[START Information shown]
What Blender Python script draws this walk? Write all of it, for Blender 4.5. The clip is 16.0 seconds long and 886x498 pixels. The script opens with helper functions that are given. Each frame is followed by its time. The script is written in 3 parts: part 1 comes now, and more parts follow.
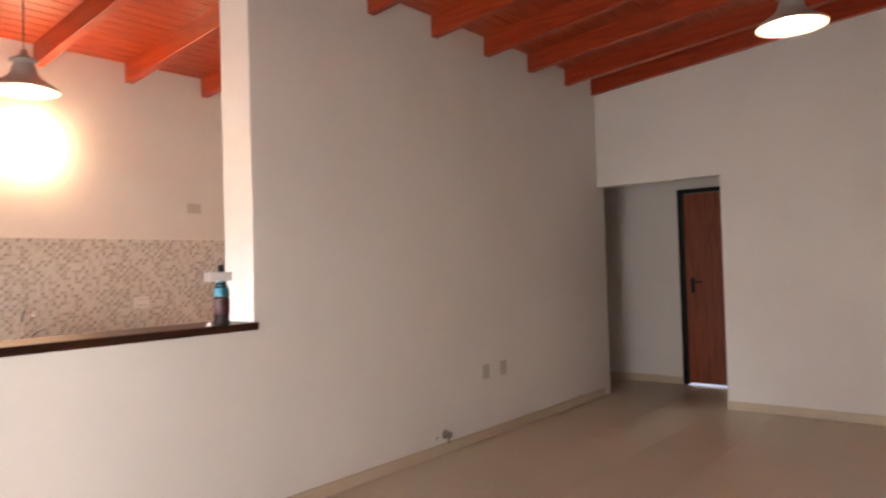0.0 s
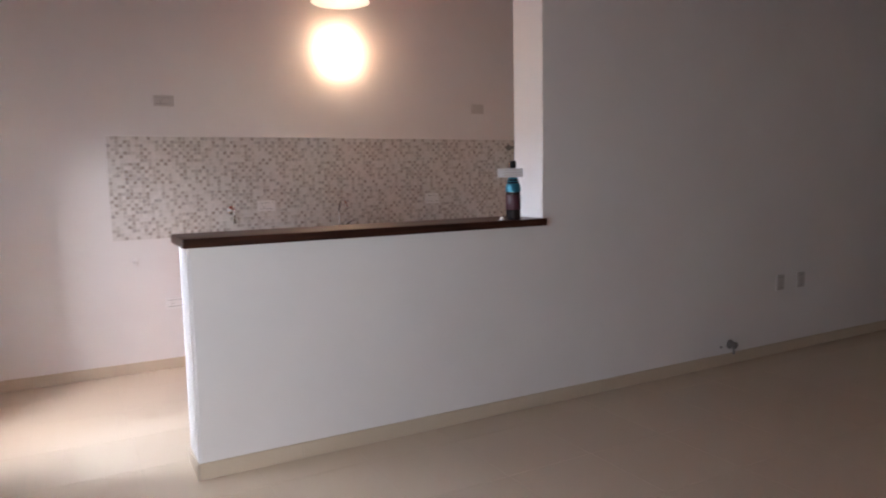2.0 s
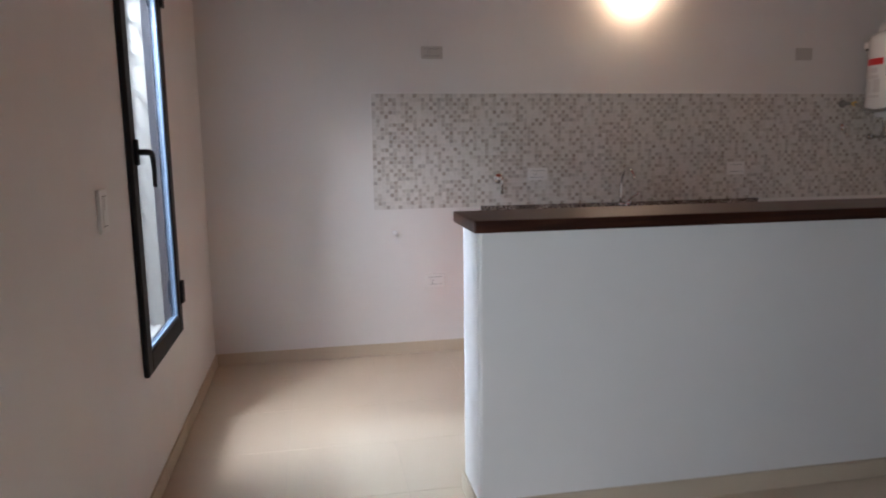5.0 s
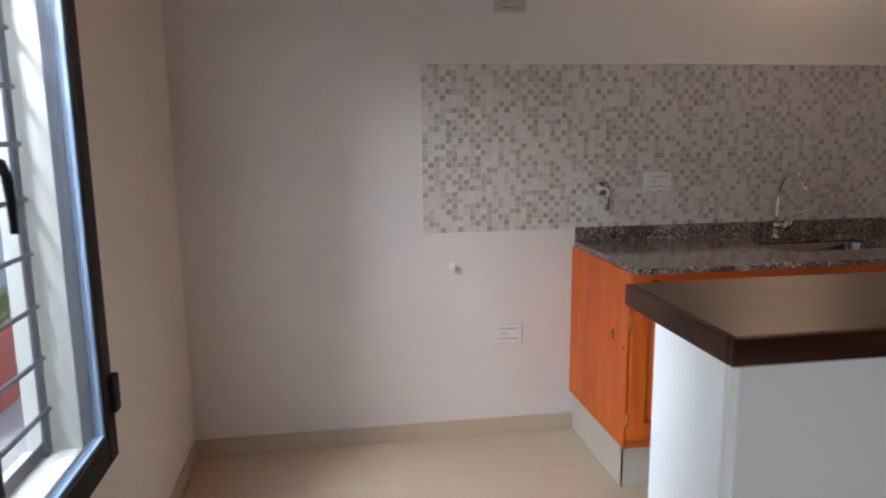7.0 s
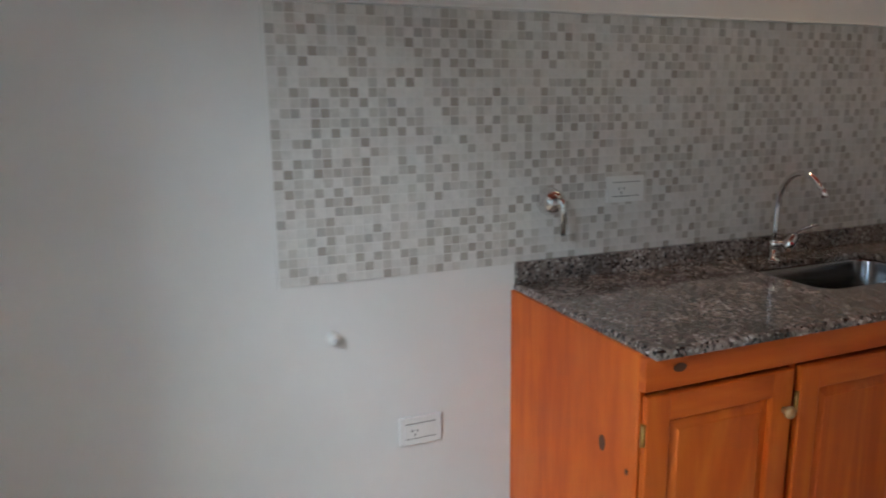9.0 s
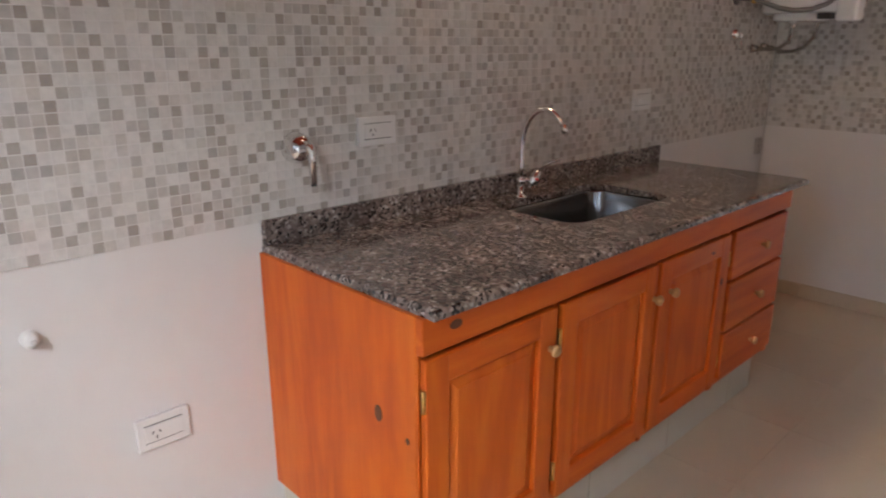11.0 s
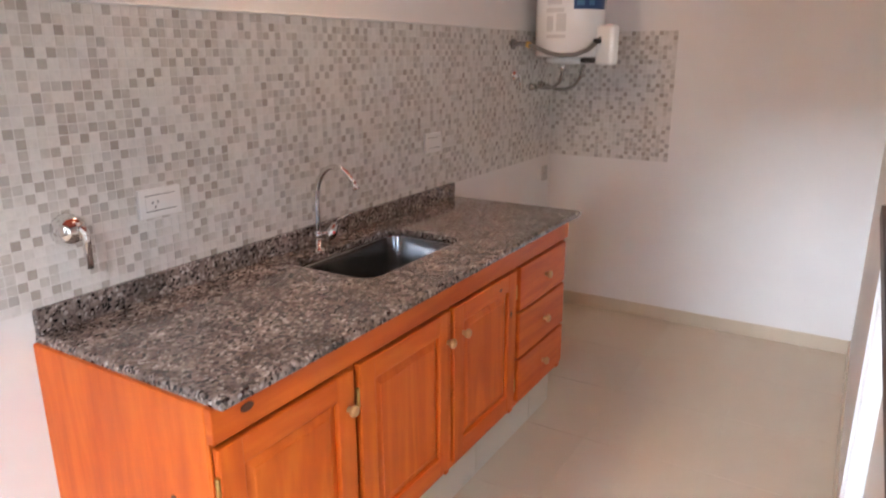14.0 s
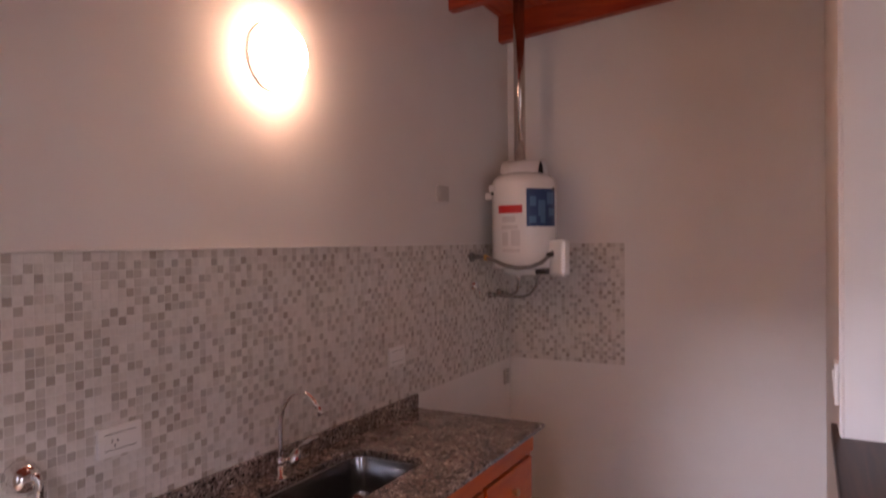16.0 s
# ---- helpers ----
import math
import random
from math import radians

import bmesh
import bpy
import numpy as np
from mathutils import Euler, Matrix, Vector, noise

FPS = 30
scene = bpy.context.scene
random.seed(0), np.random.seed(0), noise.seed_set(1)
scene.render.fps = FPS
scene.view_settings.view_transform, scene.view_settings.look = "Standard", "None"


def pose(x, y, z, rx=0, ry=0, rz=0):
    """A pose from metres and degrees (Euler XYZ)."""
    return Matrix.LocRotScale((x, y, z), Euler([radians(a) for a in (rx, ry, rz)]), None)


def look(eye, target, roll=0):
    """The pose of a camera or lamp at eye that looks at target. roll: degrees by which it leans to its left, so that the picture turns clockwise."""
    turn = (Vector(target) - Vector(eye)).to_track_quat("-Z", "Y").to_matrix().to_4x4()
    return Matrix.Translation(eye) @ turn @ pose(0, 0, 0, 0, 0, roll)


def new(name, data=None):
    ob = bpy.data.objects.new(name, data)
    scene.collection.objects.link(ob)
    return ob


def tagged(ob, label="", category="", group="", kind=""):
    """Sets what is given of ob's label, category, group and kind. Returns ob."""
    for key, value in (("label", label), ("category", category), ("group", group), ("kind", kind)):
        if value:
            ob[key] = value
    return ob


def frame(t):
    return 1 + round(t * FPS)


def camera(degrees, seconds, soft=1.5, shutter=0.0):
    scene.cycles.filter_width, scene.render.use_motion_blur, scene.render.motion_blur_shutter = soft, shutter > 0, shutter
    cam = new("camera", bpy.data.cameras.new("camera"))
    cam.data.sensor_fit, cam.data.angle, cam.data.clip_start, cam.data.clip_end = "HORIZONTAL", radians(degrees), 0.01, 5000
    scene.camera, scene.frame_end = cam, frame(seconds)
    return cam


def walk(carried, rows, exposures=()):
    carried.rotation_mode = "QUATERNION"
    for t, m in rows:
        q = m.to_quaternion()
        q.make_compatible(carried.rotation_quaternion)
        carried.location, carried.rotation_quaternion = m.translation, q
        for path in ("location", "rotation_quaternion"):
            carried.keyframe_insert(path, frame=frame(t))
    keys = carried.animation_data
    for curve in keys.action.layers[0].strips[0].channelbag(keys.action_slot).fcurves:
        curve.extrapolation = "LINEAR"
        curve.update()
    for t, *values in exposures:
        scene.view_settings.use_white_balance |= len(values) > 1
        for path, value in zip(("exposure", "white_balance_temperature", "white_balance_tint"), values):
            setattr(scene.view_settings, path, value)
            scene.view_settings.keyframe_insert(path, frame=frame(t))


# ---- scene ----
cam = camera(65.8, 16.0, soft=1.9, shutter=0.5)
PATH = [
    (0, (0.825, -3.165, 1.347), (2.365, -1.889, 1.393), -1.7),
    (0.5, (0.778, -3.129, 1.31), (2.192, -1.716, 1.269), -1.6),
    (1, (0.742, -3.092, 1.307), (2.0, -1.543, 1.177), -1.3),
    (1.5, (0.713, -3.074, 1.311), (1.812, -1.413, 1.126), -1.2),
    (2, (0.704, -3.054, 1.313), (1.666, -1.313, 1.099), -1.1),
    (2.5, (0.68, -3.04, 1.32), (1.541, -1.252, 1.074), -1.0),
    (3, (0.644, -3.041, 1.33), (1.415, -1.215, 1.066), -0.9),
    (3.5, (0.608, -2.971, 1.334), (1.29, -1.111, 1.061), -0.8),
    (4, (0.643, -2.76, 1.323), (1.214, -0.864, 1.041), -0.9),
    (4.5, (0.653, -2.498, 1.328), (1.1, -0.572, 1.03), -0.8),
    (4.7, (0.628, -2.378, 1.322), (1.027, -0.442, 1.019), -0.8),
    (6.8, (0.636, -0.928, 1.339), (0.931, 1.022, 1.003), -0.6),
    (7, (0.614, -0.834, 1.345), (0.923, 1.113, 1.003), -0.6),
    (7.5, (0.662, -0.468, 1.362), (0.976, 1.474, 0.999), -0.6),
    (8, (0.692, -0.198, 1.350), (1.028, 1.739, 0.986), -0.9),
    (8.5, (0.682, 0.076, 1.371), (1.189, 1.969, 0.983), -0.6),
    (9, (0.742, 0.277, 1.358), (1.466, 2.096, 0.957), -0.8),
    (9.5, (0.822, 0.421, 1.351), (1.690, 2.163, 0.889), -1.1),
    (10, (0.830, 0.473, 1.341), (1.849, 2.114, 0.826), -1.3),
    (10.2, (0.825, 0.492, 1.342), (1.925, 2.075, 0.812), -0.9),
    (12.5, (0.855, 0.436, 1.367), (2.35, 1.598, 0.723), -0.4),
    (13, (0.873, 0.419, 1.399), (2.411, 1.519, 0.747), -0.4),
    (13.5, (0.868, 0.395, 1.45), (2.458, 1.436, 0.827), -0.3),
    (14, (0.867, 0.389, 1.492), (2.509, 1.392, 0.946), -0.2),
    (14.5, (0.861, 0.385, 1.522), (2.55, 1.363, 1.086), -0.3),
    (15, (0.85, 0.385, 1.553), (2.575, 1.347, 1.238), -0.4),
    (15.5, (0.841, 0.383, 1.586), (2.591, 1.334, 1.407), -0.5),
    (16, (0.826, 0.374, 1.627), (2.59, 1.315, 1.606), -0.6),
]
EXPOSURE = [(0, 2.82, 7900, 26), (0.5, 2.42, 7600, 25), (1.0, 2.16, 6950, 25), (1.5, 1.93, 6600, 25), (2.5, 1.38, 6300, 19),
            (3.5, 1.2, 6100, 17), (4.7, 1.14, 6000, 15), (7, 1.12, 6200, 13), (8, 1.04, 5550, 3), (8.5, 0.95, 5300, 0),
            (9, 1.06, 5700, 2), (9.5, 1.12, 6000, 8), (10.2, 1.15, 6100, 10), (12.5, 2.04, 6900, 24), (13, 2.02, 6800, 22),
            (14, 2.3, 6300, 17), (14.5, 2.36, 6250, 26), (15, 2.2, 6450, 34), (15.5, 1.68, 6800, 41), (16, 1.2, 7000, 43)]
walk(cam, [(t, look(eye, target, roll)) for t, eye, target, roll in PATH], EXPOSURE)

# ---------------------------------------------------------------- world and lights
world = bpy.data.worlds.new("world")
scene.world = world
world.use_nodes = True
wn = world.node_tree.nodes
sky = wn.new("ShaderNodeTexSky")
sky.sky_type = "NISHITA"
sky.sun_disc = False
sky.sun_elevation, sky.sun_rotation = radians(53), radians(234)
wn["Background"].inputs["Strength"].default_value = 0.15
world.node_tree.links.new(sky.outputs["Color"], wn["Background"].inputs["Color"])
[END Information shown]
### Aim
Copy the data character for character, but drop all pictures from the copy.

### Answer to this problem
What Blender Python script draws this walk? Write all of it, for Blender 4.5. The clip is 16.0 seconds long and 886x498 pixels. The script opens with helper functions that are given. Each frame is followed by its time. The script is written in 3 parts: part 1 comes now, and more parts follow.
0.0 s
2.0 s
5.0 s
7.0 s
9.0 s
11.0 s
14.0 s
16.0 s
# ---- helpers ----
import math
import random
from math import radians

import bmesh
import bpy
import numpy as np
from mathutils import Euler, Matrix, Vector, noise

FPS = 30
scene = bpy.context.scene
random.seed(0), np.random.seed(0), noise.seed_set(1)
scene.render.fps = FPS
scene.view_settings.view_transform, scene.view_settings.look = "Standard", "None"


def pose(x, y, z, rx=0, ry=0, rz=0):
    """A pose from metres and degrees (Euler XYZ)."""
    return Matrix.LocRotScale((x, y, z), Euler([radians(a) for a in (rx, ry, rz)]), None)


def look(eye, target, roll=0):
    """The pose of a camera or lamp at eye that looks at target. roll: degrees by which it leans to its left, so that the picture turns clockwise."""
    turn = (Vector(target) - Vector(eye)).to_track_quat("-Z", "Y").to_matrix().to_4x4()
    return Matrix.Translation(eye) @ turn @ pose(0, 0, 0, 0, 0, roll)


def new(name, data=None):
    ob = bpy.data.objects.new(name, data)
    scene.collection.objects.link(ob)
    return ob


def tagged(ob, label="", category="", group="", kind=""):
    """Sets what is given of ob's label, category, group and kind. Returns ob."""
    for key, value in (("label", label), ("category", category), ("group", group), ("kind", kind)):
        if value:
            ob[key] = value
    return ob


def frame(t):
    return 1 + round(t * FPS)


def camera(degrees, seconds, soft=1.5, shutter=0.0):
    scene.cycles.filter_width, scene.render.use_motion_blur, scene.render.motion_blur_shutter = soft, shutter > 0, shutter
    cam = new("camera", bpy.data.cameras.new("camera"))
    cam.data.sensor_fit, cam.data.angle, cam.data.clip_start, cam.data.clip_end = "HORIZONTAL", radians(degrees), 0.01, 5000
    scene.camera, scene.frame_end = cam, frame(seconds)
    return cam


def walk(carried, rows, exposures=()):
    carried.rotation_mode = "QUATERNION"
    for t, m in rows:
        q = m.to_quaternion()
        q.make_compatible(carried.rotation_quaternion)
        carried.location, carried.rotation_quaternion = m.translation, q
        for path in ("location", "rotation_quaternion"):
            carried.keyframe_insert(path, frame=frame(t))
    keys = carried.animation_data
    for curve in keys.action.layers[0].strips[0].channelbag(keys.action_slot).fcurves:
        curve.extrapolation = "LINEAR"
        curve.update()
    for t, *values in exposures:
        scene.view_settings.use_white_balance |= len(values) > 1
        for path, value in zip(("exposure", "white_balance_temperature", "white_balance_tint"), values):
            setattr(scene.view_settings, path, value)
            scene.view_settings.keyframe_insert(path, frame=frame(t))


# ---- scene ----
cam = camera(65.8, 16.0, soft=1.9, shutter=0.5)
PATH = [
    (0, (0.825, -3.165, 1.347), (2.365, -1.889, 1.393), -1.7),
    (0.5, (0.778, -3.129, 1.31), (2.192, -1.716, 1.269), -1.6),
    (1, (0.742, -3.092, 1.307), (2.0, -1.543, 1.177), -1.3),
    (1.5, (0.713, -3.074, 1.311), (1.812, -1.413, 1.126), -1.2),
    (2, (0.704, -3.054, 1.313), (1.666, -1.313, 1.099), -1.1),
    (2.5, (0.68, -3.04, 1.32), (1.541, -1.252, 1.074), -1.0),
    (3, (0.644, -3.041, 1.33), (1.415, -1.215, 1.066), -0.9),
    (3.5, (0.608, -2.971, 1.334), (1.29, -1.111, 1.061), -0.8),
    (4, (0.643, -2.76, 1.323), (1.214, -0.864, 1.041), -0.9),
    (4.5, (0.653, -2.498, 1.328), (1.1, -0.572, 1.03), -0.8),
    (4.7, (0.628, -2.378, 1.322), (1.027, -0.442, 1.019), -0.8),
    (6.8, (0.636, -0.928, 1.339), (0.931, 1.022, 1.003), -0.6),
    (7, (0.614, -0.834, 1.345), (0.923, 1.113, 1.003), -0.6),
    (7.5, (0.662, -0.468, 1.362), (0.976, 1.474, 0.999), -0.6),
    (8, (0.692, -0.198, 1.350), (1.028, 1.739, 0.986), -0.9),
    (8.5, (0.682, 0.076, 1.371), (1.189, 1.969, 0.983), -0.6),
    (9, (0.742, 0.277, 1.358), (1.466, 2.096, 0.957), -0.8),
    (9.5, (0.822, 0.421, 1.351), (1.690, 2.163, 0.889), -1.1),
    (10, (0.830, 0.473, 1.341), (1.849, 2.114, 0.826), -1.3),
    (10.2, (0.825, 0.492, 1.342), (1.925, 2.075, 0.812), -0.9),
    (12.5, (0.855, 0.436, 1.367), (2.35, 1.598, 0.723), -0.4),
    (13, (0.873, 0.419, 1.399), (2.411, 1.519, 0.747), -0.4),
    (13.5, (0.868, 0.395, 1.45), (2.458, 1.436, 0.827), -0.3),
    (14, (0.867, 0.389, 1.492), (2.509, 1.392, 0.946), -0.2),
    (14.5, (0.861, 0.385, 1.522), (2.55, 1.363, 1.086), -0.3),
    (15, (0.85, 0.385, 1.553), (2.575, 1.347, 1.238), -0.4),
    (15.5, (0.841, 0.383, 1.586), (2.591, 1.334, 1.407), -0.5),
    (16, (0.826, 0.374, 1.627), (2.59, 1.315, 1.606), -0.6),
]
EXPOSURE = [(0, 2.82, 7900, 26), (0.5, 2.42, 7600, 25), (1.0, 2.16, 6950, 25), (1.5, 1.93, 6600, 25), (2.5, 1.38, 6300, 19),
            (3.5, 1.2, 6100, 17), (4.7, 1.14, 6000, 15), (7, 1.12, 6200, 13), (8, 1.04, 5550, 3), (8.5, 0.95, 5300, 0),
            (9, 1.06, 5700, 2), (9.5, 1.12, 6000, 8), (10.2, 1.15, 6100, 10), (12.5, 2.04, 6900, 24), (13, 2.02, 6800, 22),
            (14, 2.3, 6300, 17), (14.5, 2.36, 6250, 26), (15, 2.2, 6450, 34), (15.5, 1.68, 6800, 41), (16, 1.2, 7000, 43)]
walk(cam, [(t, look(eye, target, roll)) for t, eye, target, roll in PATH], EXPOSURE)

# ---------------------------------------------------------------- world and lights
world = bpy.data.worlds.new("world")
scene.world = world
world.use_nodes = True
wn = world.node_tree.nodes
sky = wn.new("ShaderNodeTexSky")
sky.sky_type = "NISHITA"
sky.sun_disc = False
sky.sun_elevation, sky.sun_rotation = radians(53), radians(234)
wn["Background"].inputs["Strength"].default_value = 0.15
world.node_tree.links.new(sky.outputs["Color"], wn["Background"].inputs["Color"])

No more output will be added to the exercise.